Exercise aim
Exactly the lines from the opening of the records through the line containing "dark lamp post" should be copied, with both included.

Items from a data source:
## Begin

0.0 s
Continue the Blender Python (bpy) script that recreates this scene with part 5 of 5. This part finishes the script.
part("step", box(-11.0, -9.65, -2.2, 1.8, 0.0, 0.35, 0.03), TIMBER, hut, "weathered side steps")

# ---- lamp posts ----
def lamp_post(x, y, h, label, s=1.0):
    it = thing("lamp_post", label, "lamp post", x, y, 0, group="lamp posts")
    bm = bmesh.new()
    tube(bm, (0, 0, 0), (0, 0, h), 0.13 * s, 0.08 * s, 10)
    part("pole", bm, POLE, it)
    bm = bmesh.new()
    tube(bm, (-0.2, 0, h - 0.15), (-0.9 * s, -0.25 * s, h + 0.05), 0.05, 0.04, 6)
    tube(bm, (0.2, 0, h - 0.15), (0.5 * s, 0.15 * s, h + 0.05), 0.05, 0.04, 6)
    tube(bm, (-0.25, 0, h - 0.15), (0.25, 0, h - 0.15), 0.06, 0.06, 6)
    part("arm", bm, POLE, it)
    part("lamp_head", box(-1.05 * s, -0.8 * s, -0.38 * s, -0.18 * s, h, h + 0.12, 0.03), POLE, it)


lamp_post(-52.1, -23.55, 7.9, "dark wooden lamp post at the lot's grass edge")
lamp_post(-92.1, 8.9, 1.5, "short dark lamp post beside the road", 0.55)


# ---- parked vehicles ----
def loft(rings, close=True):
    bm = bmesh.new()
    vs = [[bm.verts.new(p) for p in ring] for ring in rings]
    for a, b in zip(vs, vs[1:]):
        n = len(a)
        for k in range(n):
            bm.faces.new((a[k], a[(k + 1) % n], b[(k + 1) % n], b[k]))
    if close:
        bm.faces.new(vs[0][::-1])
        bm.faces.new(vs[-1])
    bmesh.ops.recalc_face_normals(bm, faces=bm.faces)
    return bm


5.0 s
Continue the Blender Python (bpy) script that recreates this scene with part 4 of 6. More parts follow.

## End

The completed task
0.0 s
Continue the Blender Python (bpy) script that recreates this scene with part 5 of 5. This part finishes the script.
part("step", box(-11.0, -9.65, -2.2, 1.8, 0.0, 0.35, 0.03), TIMBER, hut, "weathered side steps")

# ---- lamp posts ----
def lamp_post(x, y, h, label, s=1.0):
    it = thing("lamp_post", label, "lamp post", x, y, 0, group="lamp posts")
    bm = bmesh.new()
    tube(bm, (0, 0, 0), (0, 0, h), 0.13 * s, 0.08 * s, 10)
    part("pole", bm, POLE, it)
    bm = bmesh.new()
    tube(bm, (-0.2, 0, h - 0.15), (-0.9 * s, -0.25 * s, h + 0.05), 0.05, 0.04, 6)
    tube(bm, (0.2, 0, h - 0.15), (0.5 * s, 0.15 * s, h + 0.05), 0.05, 0.04, 6)
    tube(bm, (-0.25, 0, h - 0.15), (0.25, 0, h - 0.15), 0.06, 0.06, 6)
    part("arm", bm, POLE, it)
    part("lamp_head", box(-1.05 * s, -0.8 * s, -0.38 * s, -0.18 * s, h, h + 0.12, 0.03), POLE, it)


lamp_post(-52.1, -23.55, 7.9, "dark wooden lamp post at the lot's grass edge")
lamp_post(-92.1, 8.9, 1.5, "short dark lamp post beside the road", 0.55)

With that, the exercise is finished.